When speaking about the war, I always remember my grandfather, Nikolai Aleksandrovich Buslayev. He served in the glorious Baltic Fleet and for the rest of his life retained the fitness and neatness that distinguish seamen from everyone else. Anywhere, at work or in the forest, he was always clean-shaven, and smartly dressed. Only the Navy teaches people to be different from others, to be proud of their country, to keep navy traditions alive and never hang their heads.

He began fighting in 1940 against the Finns and took part in the famous landing at Hango. The Finns had machine guns and the Russians only had rifles. But Russian marines are different from anyone else because they do not fear anyone anywhere. They took Hango and soaked the Finns in blood. My grandfather used to say that Finns were a more cunning and skilled enemy than Germans. Finnish soldiers are courageous and stubborn, not afraid of difficulties, just like Russians. Besides, they fought for their own land. Every time I visit Karelia I remember my grandfather: had he and his comrades been less courageous and brave, we would not have seen this beauty. Russians forever discouraged Finns from venturing into what was originally Russian land.
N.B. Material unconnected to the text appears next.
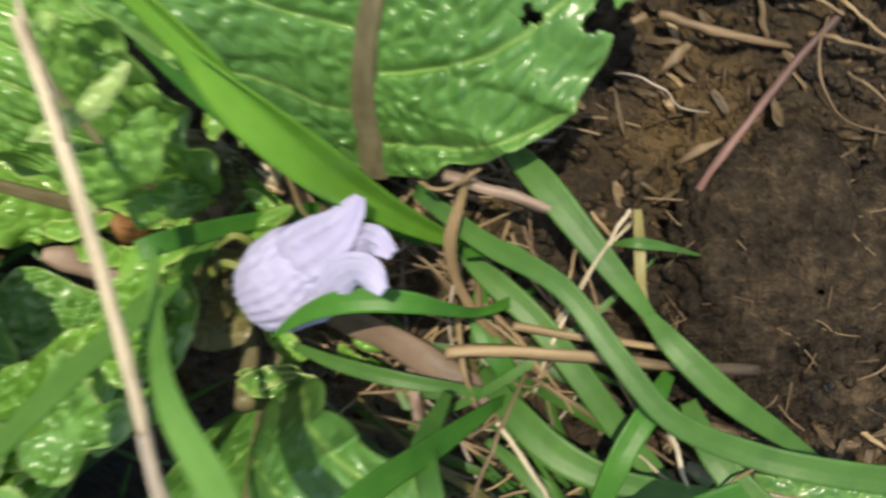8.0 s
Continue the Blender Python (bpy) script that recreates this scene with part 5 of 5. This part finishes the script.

Then there was the blockade, the Leningrad front. Marines fought with the infantry. Germans imprisoned the Fleet on Kronshtadt. They fought bravely on land, without sparing themselves. For Germans dispatch to the sector where “The Black Death” – the marines – fought was like a penal battalion.

As any real fighter, grandfather talked little about the war. Sometimes, on holidays, I did manage to get real war stories out of him. Once, on a reconnaissance raid, they slaughtered Germans in a dugout with knives – they had learned to use them during the Finnish campaign since the Finns were very skilled with knives. In another story, they took a huge, red-haired German officer prisoner by putting a grenade in the chimney of a German dugout and the blast wave brought the officer out right in their hands.

Most importantly, as time went by, I realized that unlike all of us, those people had pure souls. They did not look for profit, thought first of all of their country and there were no wormholes in their hearts. There is no need to mention mutual help, it is obvious that no one cannot survive a war without it.